Depuis son retour à la Maison-Blanche en janvier 2025, Donald Trump n’a pas tardé à remettre à l’ordre du jour sa stratégie commerciale offensive : rétablir des barrières douanières pour défendre les intérêts américains. Une méthode musclée qui a d’abord visé l’Europe, le Mexique et le Canada, et qui a fini par heurter un partenaire pourtant stratégique : le Japon. C’est dans ce contexte tendu que Washington et Tokyo viennent de trouver un terrain d’entente inattendu, scellé par un accord que le président américain qualifie déjà de « sans précédent ».
Une réponse à la menace de surtaxes
Alors que l’archipel risquait de subir, dès le 1er août, une surtaxe de 25 % sur les automobiles, les négociations menées tambour battant par l’envoyé spécial Ryosei Akazawa ont permis de réduire la pression. L’accord désormais conclu plafonne les taxes à 15 %, un compromis salué comme un soulagement par l’industrie nippone, lourdement pénalisée ces derniers mois. En mai et juin, les exportations de voitures vers les États-Unis avaient chuté de 25 % à cause des mesures déjà en place. Or, le secteur automobile reste un pilier de l’économie japonaise : il représente environ 8 % de l’emploi national et près d’un tiers des exportations vers les États-Unis.
Ce nouveau cadre tarifaire — qui fusionne les droits de douane de 2,5 % et une surtaxe allégée de 12,5 % — constitue pour Tokyo une manière d’éviter le pire tout en relançant la confiance des marchés. Les bourses nippone et européenne ont d’ailleurs aussitôt réagi : l’indice Nikkei a grimpé de plus de 3 %, porté par les envolées spectaculaires des titres Toyota, Nissan et Honda.
Un pacte aux retombées économiques majeures
Si Donald Trump s’est empressé d’annoncer la bonne nouvelle sur Truth Social, c’est que cet accord lui permet d’afficher un succès tangible sur le front économique. En plus de préserver l’accès du Japon au marché américain, l’entente prévoit des ouvertures majeures à l’importation pour les produits agricoles américains, notamment le riz et d’autres céréales. Sur ce point, le gouvernement japonais se montre prudent : il évoque une redistribution des quotas existants en faveur des producteurs américains, mais sans élargissement des volumes globaux pour protéger les agriculteurs nippons.

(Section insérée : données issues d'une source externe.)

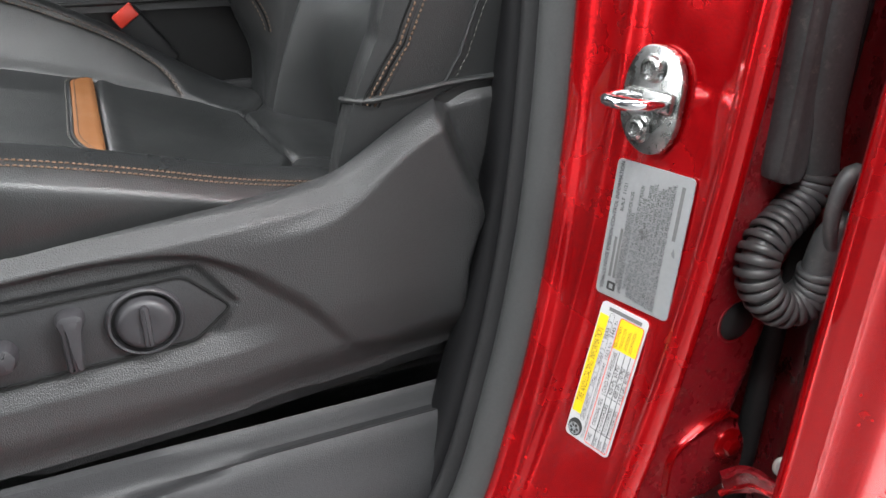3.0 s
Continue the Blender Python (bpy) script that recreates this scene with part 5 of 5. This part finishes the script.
stack = part("center_panel", bm, gloss_black, dash, "gloss black centre control stack")


def on_stack(y, z, h=0.0):
    return facing((stack_x(z) + 0.001, y, z), (0, 1, 0), (-0.22, 0, 1)) @ pose(0, 0, h)


for ky, kz, r in ((0.066, 0.637, 0.0225), (0.000, 0.624, 0.0185)):
    bm = bmesh.new()
    n = 48
    m = on_stack(ky, kz)
    rows = []
    for rr, h in ((r * 1.10, 0.0), (r * 1.10, 0.004), (r, 0.006), (r, 0.020), (r * 0.93, 0.024), (r * 0.80, 0.0245)):
        rows.append([m @ Vector(((rr + (0.0006 if (k % 2 and 0.005 < h < 0.021) else 0)) * math.cos(2 * math.pi * k / n), (rr + (0.0006 if (k % 2 and 0.005 < h < 0.021) else 0)) * math.sin(2 * math.pi * k / n), h)) for k in range(n)])
    grid(bm, rows, ring=True, caps=True)
    kn = part("climate_knob", bm, chrome, stack, "knurled chrome climate knob", angle=20)
    bm = bmesh.new()
    lathe(bm, [(r * 0.79, 0.0242), (r * 0.78, 0.0252), (0.001, 0.0252)], m, 32)
    part("knob_face", bm, gloss_black, kn)
    bm = bmesh.new()
    lathe(bm, [(r * 1.10, 0.0005), (r * 1.17, 0.0008), (r * 1.17, 0.0045), (r * 1.105, 0.0055)], m, 40)
    part("base_ring", bm, blue_band if ky > 0.03 else chrome, kn, "blue base ring" if ky > 0.03 else "")
    bm = bmesh.new()
    for q in range(3):
        slab(bm, rounded_rect(0.0032, 0.004, 0.0006, 1), m @ pose(-0.005 + 0.005 * q, -0.004, 0.0258), 0.0004)
    part("symbol", bm, screen_m, kn)
bm = bmesh.new()
slab(bm, rounded_rect(0.062, 0.017, 0.004), on_stack(0.060, 0.600, 0.003), 0.004, 0.001)
row3 = part("button_bar", bm, gloss_black, stack, "black button row with lit symbols")
for q in range(3):
    bm = bmesh.new()
    slab(bm, rounded_rect(0.006, 0.005, 0.001), on_stack(0.042 + 0.018 * q, 0.600, 0.0036), 0.0004)
    part("symbol", bm, screen_m, row3)
for q in range(6):
    bm = bmesh.new()
    box(bm, (0, 0, 0), (0.0255, 0.019, 0.014), 0.003, 3, on_stack(-0.052 + 0.028 * q, 0.571, 0.004))
    tg = part("toggle", bm, toggle_grey, stack, "grey toggle switch")
    if q == 1:
        bm = bmesh.new()
        slab(bm, rounded_rect(0.008, 0.006, 0.002), on_stack(-0.052 + 0.028 * q, 0.571, 0.0113), 0.0004)
        part("symbol", bm, ink_red, tg, "red switch mark")
bm = bmesh.new()
tube(bm, [on_stack(y, 0.5585 + 0.0015 * math.sin(y * 420), 0.006).translation for y in np.linspace(-0.066, 0.104, 90)], 0.0018, 6)
part("chrome_edge", bm, chrome, stack, "rippled chrome edge")
for cy, cz, w, h, t in ((0.096, 0.523, 0.036, 0.046, 0.022), (0.048, 0.518, 0.034, 0.042, 0.016)):
    bm = bmesh.new()
    box(bm, (0, 0, 0), (w, h, t), 0.004, 3, on_stack(cy, cz, t / 2 - 0.002))
    cov = part("socket_cover", bm, plastic_dark, stack, "black power socket cover")
    bm = bmesh.new()
    box(bm, (0, 0, 0), (w * 0.7, 0.008, 0.006), 0.002, 2, on_stack(cy, cz + h / 2 - 0.006, t - 0.001))
    part("cover_lip", bm, plastic_smooth, cov)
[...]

Trump, de son côté, vante les bénéfices pour les États-Unis. Il avance le chiffre colossal de 550 milliards de dollars d’investissements japonais sur le sol américain, promettant la création de « centaines de milliers d’emplois ». Des déclarations spectaculaires, bien que les détails concrets manquent à ce stade. Il affirme que 90 % des retombées économiques profiteront aux Américains, un chiffre difficile à vérifier mais qui alimente sa narrative de renforcement industriel national.
Des questions encore en suspens
En dépit du ton triomphal, plusieurs zones d’ombre demeurent. L’accord ne touche pas aux surtaxes massives de 50 % sur l’acier et l’aluminium, toujours en vigueur, ni à la question sensible des dépenses militaires japonaises, sujet récurrent de discorde entre les deux pays. Ces points pourraient revenir sur la table lors de discussions futures, notamment si Trump poursuit sa stratégie de conditionner les avantages commerciaux à des contreparties stratégiques.
Pour le Premier ministre Shigeru Ishiba, la priorité reste de préserver les équilibres internes tout en évitant l’isolement sur la scène internationale. L’alliance avec Washington demeure essentielle, mais Tokyo cherche à ménager ses intérêts sans trop céder sur des dossiers jugés vitaux. C’est ce délicat jeu d’équilibriste que l’accord actuel illustre : un compromis défensif dans un contexte d’offensive américaine.
La pression reste vive sur les autres partenaires commerciaux des États-Unis, notamment l’Union européenne, le Mexique et le Canada, qui n’ont pas encore réussi à sécuriser un accord similaire avant l’échéance du 1er août. En s’emparant du cas japonais, Trump envoie un signal fort : le rapport de force tarifaire reste son levier favori, même avec ses alliés historiques. Le Japon, en acceptant une taxation contenue mais significative, semble avoir choisi la voie du moindre mal. Reste à savoir si ce modèle sera durable… ou s’il ne préfigure qu’un épisode supplémentaire dans un bras de fer mondial aux règles mouvantes.